PROBLEM TO SOLVE> Extract the full listing verbatim and drop any pictures from your copy.

------------------------------------

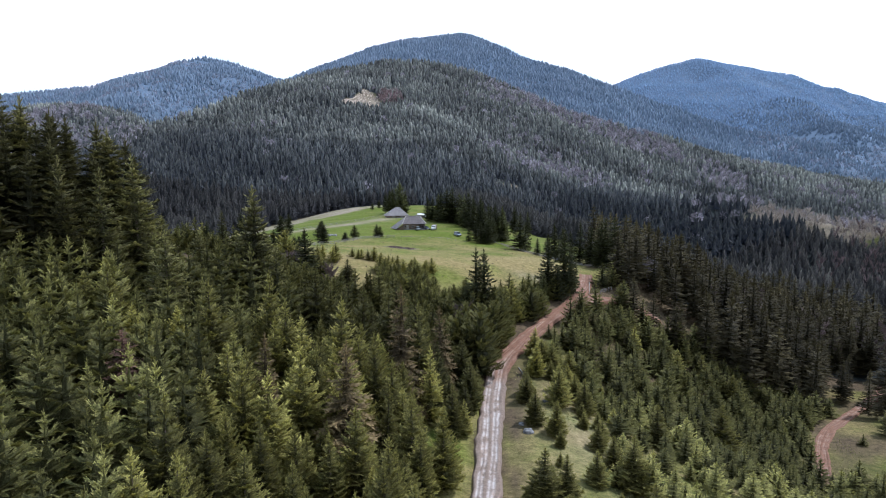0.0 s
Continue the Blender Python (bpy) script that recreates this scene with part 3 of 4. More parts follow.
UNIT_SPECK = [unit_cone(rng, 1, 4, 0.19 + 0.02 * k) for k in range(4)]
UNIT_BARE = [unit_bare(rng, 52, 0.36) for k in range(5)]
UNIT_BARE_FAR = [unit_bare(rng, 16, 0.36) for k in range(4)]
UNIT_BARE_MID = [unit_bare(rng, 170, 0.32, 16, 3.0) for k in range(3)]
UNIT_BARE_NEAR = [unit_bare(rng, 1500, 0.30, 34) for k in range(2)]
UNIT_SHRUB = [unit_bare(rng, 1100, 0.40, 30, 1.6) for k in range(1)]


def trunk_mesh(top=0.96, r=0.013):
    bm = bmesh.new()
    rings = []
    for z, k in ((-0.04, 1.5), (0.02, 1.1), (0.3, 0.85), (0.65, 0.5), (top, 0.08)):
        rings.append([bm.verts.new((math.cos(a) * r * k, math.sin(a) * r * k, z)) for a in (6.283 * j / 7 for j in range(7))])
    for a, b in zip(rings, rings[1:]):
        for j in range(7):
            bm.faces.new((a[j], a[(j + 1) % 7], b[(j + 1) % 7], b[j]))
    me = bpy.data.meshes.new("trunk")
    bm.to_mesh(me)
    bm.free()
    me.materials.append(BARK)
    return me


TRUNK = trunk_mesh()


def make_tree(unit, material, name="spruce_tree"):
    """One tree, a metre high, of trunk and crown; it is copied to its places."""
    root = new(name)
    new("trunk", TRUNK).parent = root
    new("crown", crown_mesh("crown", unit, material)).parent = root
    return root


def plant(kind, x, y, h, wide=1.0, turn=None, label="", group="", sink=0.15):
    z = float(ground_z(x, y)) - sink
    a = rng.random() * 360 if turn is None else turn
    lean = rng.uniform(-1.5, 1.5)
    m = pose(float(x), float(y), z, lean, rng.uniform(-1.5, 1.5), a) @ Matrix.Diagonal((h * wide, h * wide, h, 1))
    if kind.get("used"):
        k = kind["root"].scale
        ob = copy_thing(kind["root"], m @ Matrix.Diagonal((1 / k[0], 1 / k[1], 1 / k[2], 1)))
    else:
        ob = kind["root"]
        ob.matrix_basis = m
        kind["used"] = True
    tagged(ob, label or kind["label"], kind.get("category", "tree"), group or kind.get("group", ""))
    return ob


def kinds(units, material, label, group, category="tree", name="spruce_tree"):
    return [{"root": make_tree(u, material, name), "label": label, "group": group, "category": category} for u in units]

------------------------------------

FINISHED ANSWER>
0.0 s
Continue the Blender Python (bpy) script that recreates this scene with part 3 of 4. More parts follow.
UNIT_SPECK = [unit_cone(rng, 1, 4, 0.19 + 0.02 * k) for k in range(4)]
UNIT_BARE = [unit_bare(rng, 52, 0.36) for k in range(5)]
UNIT_BARE_FAR = [unit_bare(rng, 16, 0.36) for k in range(4)]
UNIT_BARE_MID = [unit_bare(rng, 170, 0.32, 16, 3.0) for k in range(3)]
UNIT_BARE_NEAR = [unit_bare(rng, 1500, 0.30, 34) for k in range(2)]
UNIT_SHRUB = [unit_bare(rng, 1100, 0.40, 30, 1.6) for k in range(1)]


def trunk_mesh(top=0.96, r=0.013):
    bm = bmesh.new()
    rings = []
    for z, k in ((-0.04, 1.5), (0.02, 1.1), (0.3, 0.85), (0.65, 0.5), (top, 0.08)):
        rings.append([bm.verts.new((math.cos(a) * r * k, math.sin(a) * r * k, z)) for a in (6.283 * j / 7 for j in range(7))])
    for a, b in zip(rings, rings[1:]):
        for j in range(7):
            bm.faces.new((a[j], a[(j + 1) % 7], b[(j + 1) % 7], b[j]))
    me = bpy.data.meshes.new("trunk")
    bm.to_mesh(me)
    bm.free()
    me.materials.append(BARK)
    return me


TRUNK = trunk_mesh()


def make_tree(unit, material, name="spruce_tree"):
    """One tree, a metre high, of trunk and crown; it is copied to its places."""
    root = new(name)
    new("trunk", TRUNK).parent = root
    new("crown", crown_mesh("crown", unit, material)).parent = root
    return root


def plant(kind, x, y, h, wide=1.0, turn=None, label="", group="", sink=0.15):
    z = float(ground_z(x, y)) - sink
    a = rng.random() * 360 if turn is None else turn
    lean = rng.uniform(-1.5, 1.5)
    m = pose(float(x), float(y), z, lean, rng.uniform(-1.5, 1.5), a) @ Matrix.Diagonal((h * wide, h * wide, h, 1))
    if kind.get("used"):
        k = kind["root"].scale
        ob = copy_thing(kind["root"], m @ Matrix.Diagonal((1 / k[0], 1 / k[1], 1 / k[2], 1)))
    else:
        ob = kind["root"]
        ob.matrix_basis = m
        kind["used"] = True
    tagged(ob, label or kind["label"], kind.get("category", "tree"), group or kind.get("group", ""))
    return ob


def kinds(units, material, label, group, category="tree", name="spruce_tree"):
    return [{"root": make_tree(u, material, name), "label": label, "group": group, "category": category} for u in units]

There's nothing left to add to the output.